Dair
Dair

Reputation: 16240

Trouble getting simple flex example to work

I am trying to follow this tutorial, and I am currently stuck on the first snippet of code:

%{
#include <iostream>
using namespace std;
#define YY_DECL extern "C" int yylex()
%}
%%
[ \t\n]         ;
[0-9]+\.[0-9]+  { cout << "Found a floating-point number:" << yytext << endl; }
[0-9]+          { cout << "Found an integer:" << yytext << endl; }
[a-zA-Z0-9]+    { cout << "Found a string: " << yytext << endl; }
%%
main() {
    // lex through the input:
    yylex();
}

Which first gave me an error because of the lack of return type for main so changed the code to this:

%{
#include <iostream>
using namespace std;
#define YY_DECL extern "C" int yylex()
%}
%%
[ \t\n]         ;
[0-9]+\.[0-9]+  { cout << "Found a floating-point number:" << yytext << endl; }
[0-9]+          { cout << "Found an integer:" << yytext << endl; }
[a-zA-Z0-9]+    { cout << "Found a string: " << yytext << endl; }
%%
int main() {
    // lex through the input:
    yylex();
    return 0;
}

Running:

flex snazzle.l

works fine, but when I do the next step:

g++ lex.yy.c -lfl -o snazzle

It says:

clang: warning: treating 'c' input as 'c++' when in C++ mode, this behavior is deprecated ld: library not found for -lfl clang: error: linker command failed with exit code 1 (use -v to see invocation)

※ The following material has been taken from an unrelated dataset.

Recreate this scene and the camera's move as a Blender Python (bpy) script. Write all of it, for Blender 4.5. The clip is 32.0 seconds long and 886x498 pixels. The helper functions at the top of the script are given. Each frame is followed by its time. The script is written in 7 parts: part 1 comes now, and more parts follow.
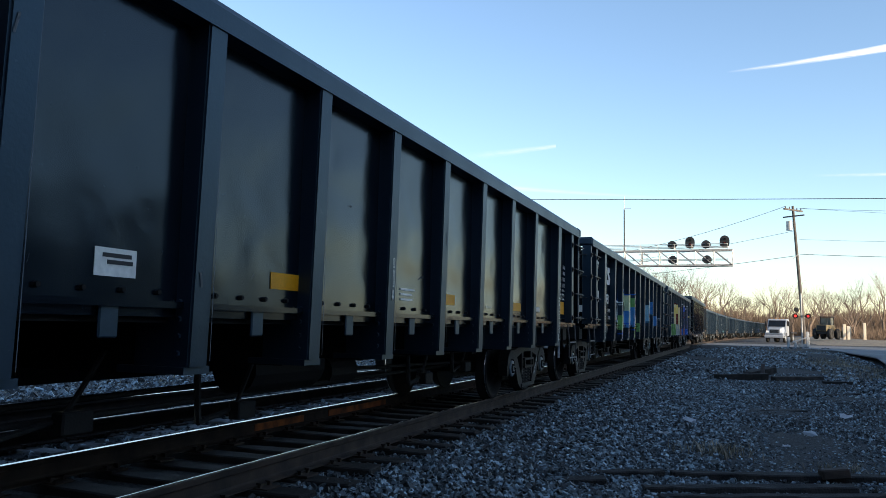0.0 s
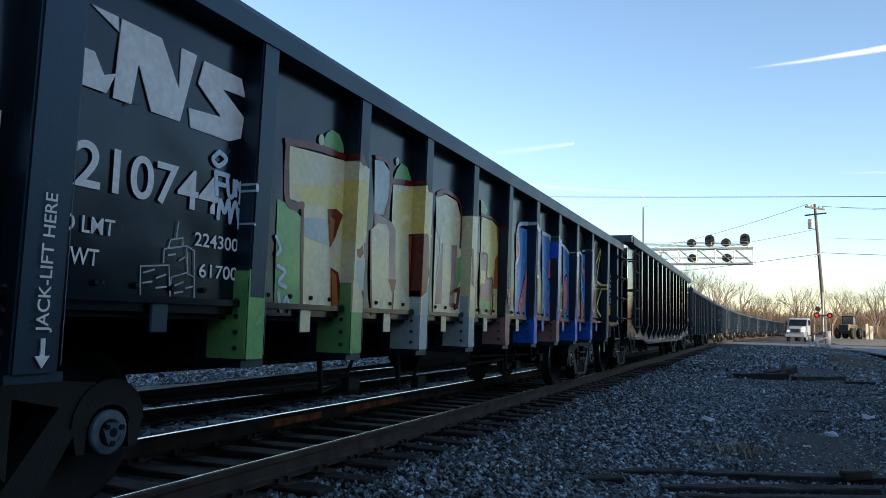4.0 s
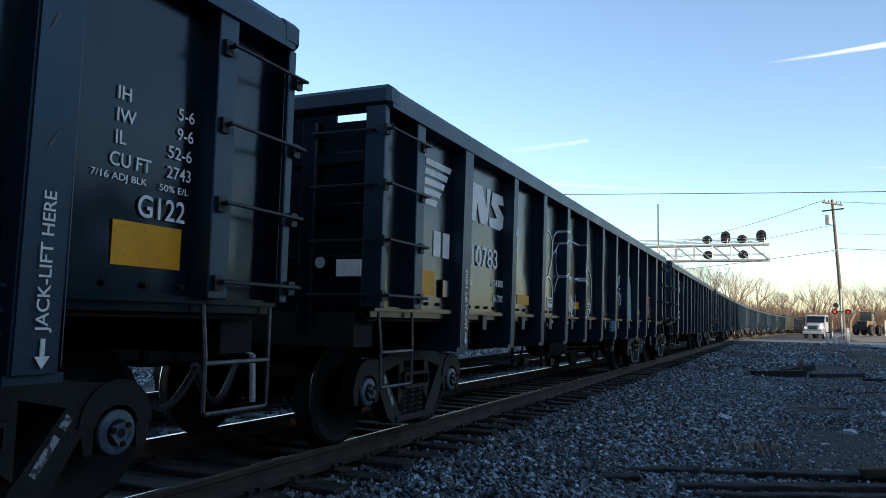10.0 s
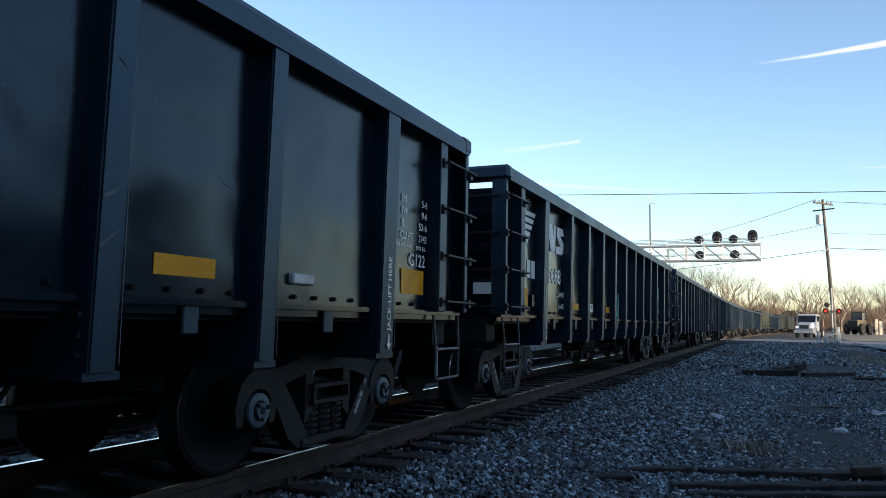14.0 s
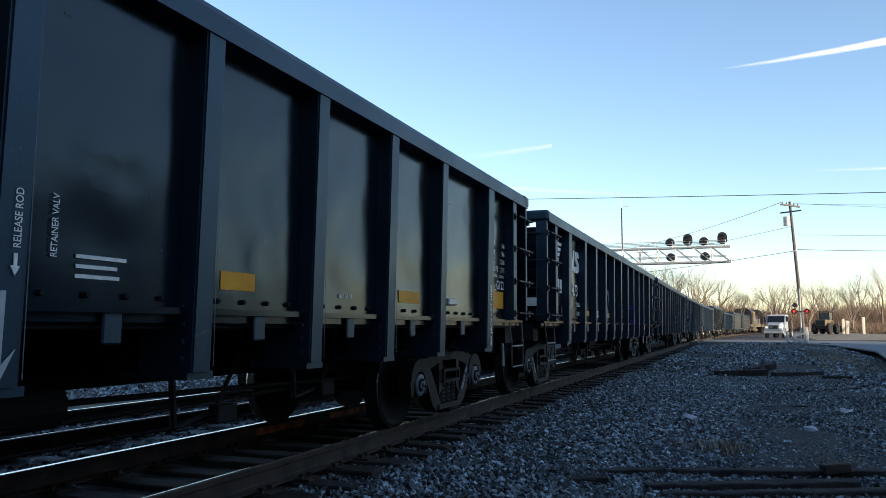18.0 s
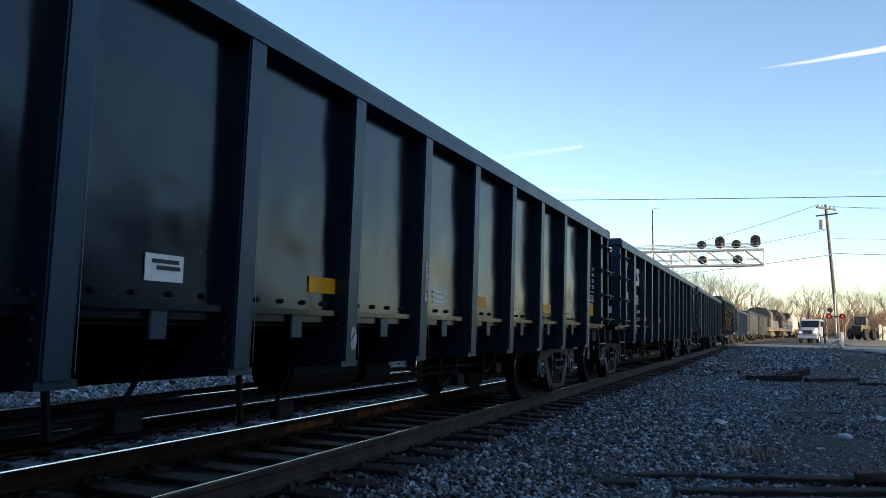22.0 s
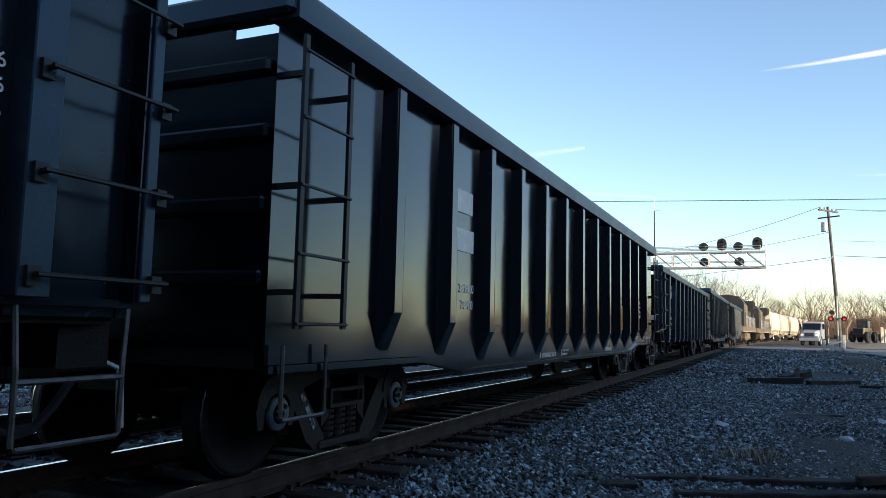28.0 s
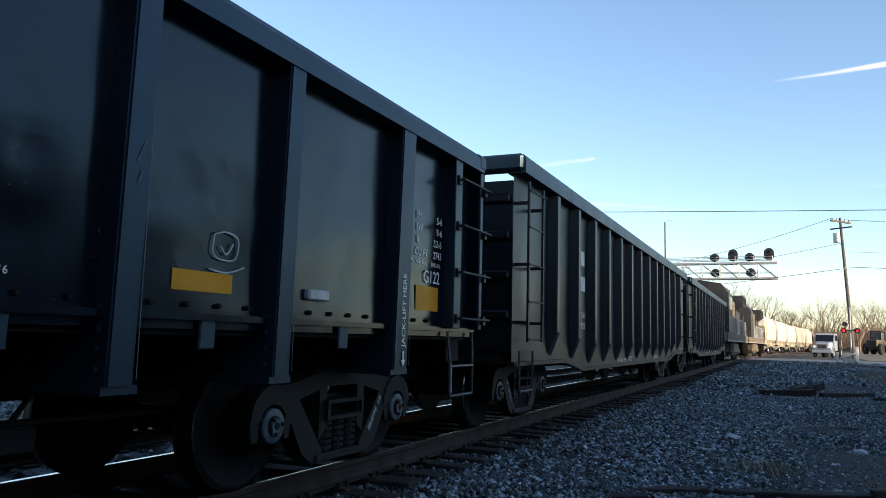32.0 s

What is going on? I am using flex 2.5.35 Apple(flex-31), if it matters... Thanks.

Upvotes: 0

Views: 814

Answers (2)

chandan kharbanda
chandan kharbanda

Reputation: 199

I faced the same problem.

Here is the solution :

1. Using lex.yy.cc instead of lex.yy.c as output file.

flex -o lex.yy.cc snazzle.l
  1. Using ll flag instead of lf1

    g++ lex.yy.cc -ll -o snazzle

Upvotes: 0

rici
rici

Reputation: 241721

clang is complaining that the filename is lex.yy.c but you are compiling it with "g++" (how that gets to be clang++, I don't know, but it will be something to do with the toolchain Apple distributes; it's probably a symlink.) Doing that is, as the warning says, deprecated. None of that has anything to do with flex. You can tell flex that you want to output a c++ file:

flex -o lex.yy.cc snazzle.l

Although personally, I'd name the output file something snazzlier, like snazzle.lex.cc. Whatever you name it, it should end with .cc to mark it as a C++ file. Or you can use .cpp or .cxx or .c++ or some other extensions I don't remember.

The second error is telling you that the flex library, -lfl, isn't installed, or at least it isn't installed in any of the standard places. Rather than try to find that library, I'd personally just add

%option noyywrap

to your flex input. Put it just before the fist %% line. That tells flex that there is no yywrap function, which in turns means that when the input file reaches EOF, it's really an EOF. yywrap is called when the input hits EOF, and it is allowed to change input files and return 0, indicating that the lex operation should continue. Obviously you don't need the feature for this tutorial -- it is only very occasionally useful, in general -- and the fl library includes a definition of yywrap which does precisely this:

int yywrap() { return 1; }

You could add that to your file instead, but it's just as easy to add the noyywrap option, in which case the generated lexer won't need a yywrap function at all.